Abdullah bin Câfer -radıyallahu anh- bir seyahat esnâsında, bir hurma bahçesine uğradı. Bahçenin hizmetçisi siyahî bir köle idi. Köleye üç adet ekmek getirmişlerdi. Bu sırada bir köpek geldi. Köle, ekmeklerden birini onun önüne attı. Köpek ekmeği yedi. Öbürünü attı. Onu da yedi. Üçüncüyü de attı. Onu da yedi.

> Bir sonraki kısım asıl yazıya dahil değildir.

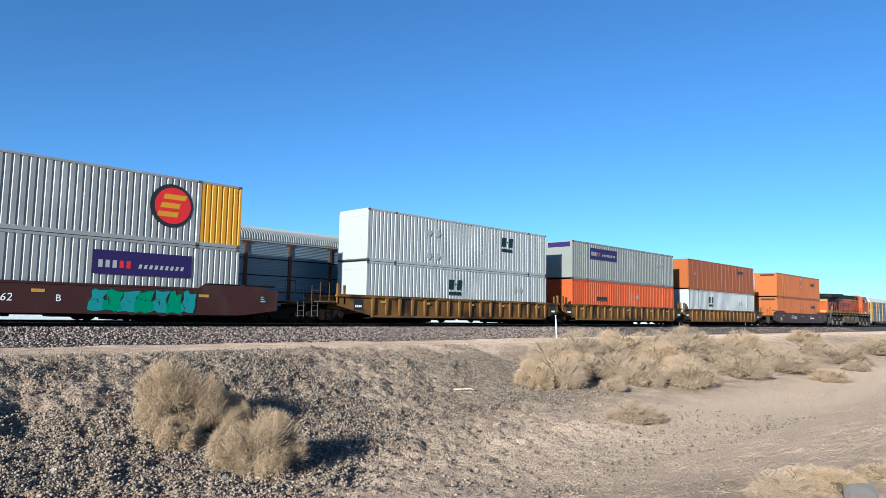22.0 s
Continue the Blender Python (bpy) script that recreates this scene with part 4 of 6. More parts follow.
def green_band(t, L, gaps):
    xs = [0.14] + [q for g in gaps for q in g] + [L - 0.14]
    for a, b in zip(xs[::2], xs[1::2]):
        slab("green_band", bar(a, b, 4.13, 4.44), Y0 - 0.0027, GREEN_DARK, t, "dark green stripe")
        slab("green_band", bar(a, b, 3.82, 4.13), Y0 - 0.0027, GREEN, t, "green stripe")
    for a, b in gaps:
        for xx, d in ((a + 0.02, -1), (b - 0.02, 1)):
            for k, (o, w, m) in enumerate(((0.0, 0.10, WHITE), (-0.17, 0.05, GREEN_DARK), (-0.29, 0.03, GREEN_DARK))):
                q = xx + o * d
                for z in (3.82, 4.44):
                    slab("chevron", [(q, z), (q + w * d, z), (q + (w + 0.36) * d, 4.13), (q + 0.36 * d, 4.13)], Y0 - 0.0040, m, t)


def e_badge(t, cx, cz, r, y, half=False):
    """The round badge: black ring, red disc, slanted yellow block with three arms."""
    def cut(pts):
        return [(a, max(b, half)) for a, b in pts] if half else pts
    slab("badge_ring", cut(disc(cx, cz, r)), y - 0.002, DECAL_BLACK, t, "black ring")
    slab("badge_disc", cut(disc(cx + 0.06 * r, cz, r * 0.84)), y - 0.004, RED, t, "red disc")
    s = r * 0.55
    for z0, z1, w in ((-0.95, -0.52, 1.7), (-0.22, 0.22, 1.6), (0.52, 0.95, 1.9)):
        slab("badge_arm", cut(bar(cx - 0.9 * s + z0 * 0.3 * s, cx - 0.9 * s + z0 * 0.3 * s + w * s, cz + z0 * s, cz + z1 * s, 0.12 * s)), y - 0.008, BRIGHT_YELLOW, t, "yellow arm")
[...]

Bunun üzerine Abdullah bin Câfer -radıyallahu anh- ile köle arasında şöyle bir konuşma oldu:
“-Senin ücretin nedir?”
Siyahî köle:
“-İşte gördüğünüz üç ekmek.”
“-Niçin hepsini köpeğe verdin?”
Köle:
“-Buralarda hiç köpek yoktu. Bu köpek belli ki uzak yerden gelmiş. Aç durmasına gönlüm râzı olmadı.” dedi.
Abdullâh -radıyallahu anh-:
“-Peki bugün sen ne yiyeceksin?”
Köle:
“-Sabredeceğim, günlük hakkımı Rabbimin bu aç mahlûkuna devrettim.” dedi.
Abdullâh -radıyallahu anh-:
“-Sübhânallah! Benim çok cömert olduğumu söylerler. Bu köle benden daha cömertmiş!” buyurdu.
Ardından da o köleyi ve hurma bahçesini satın aldı ve köleyi âzâd edip, hurmalığı ona bağışladı. (Gazâlî, Kimyâ-yı Saâdet, s. 440)
Böyle müşfik, merhametli ve derin duygulu şahsiyetler yetiştiren İslâm, İslâm kardeşliğini en ileri bir seviyede gerçekleştirmek ve her mü`mini “ganî bir gönle sâhib kılmak” için vicdânî bir mecbûriyet olan infâkı teşvîk etmiş ve onu da “îsâr” ile zirveleştirmiştir. Zîrâ dînin asıl gâyesi, Allah`ın birliğini tasdikten sonra güzel insan, zarif insan ve derin insan yetiştirebilmek sûretiyle cemiyete huzûru hâkim kılmaktır.
Bu olgunluk, ancak gönülde tezâhür eden şefkat ve merhamet hissiyle ve onun en güzel tezâhürü olarak da kendi imkânını paylaşabilmekle elde edilebilir. Hattâ bunun da ötesinde îsâr tâbir olunan ve kendi ihtiyâcına rağmen sâhip olduğu nîmetlerden vazgeçerek onları dahî infâk edebilme fazîletiyle bu kemale ulaşılabilir.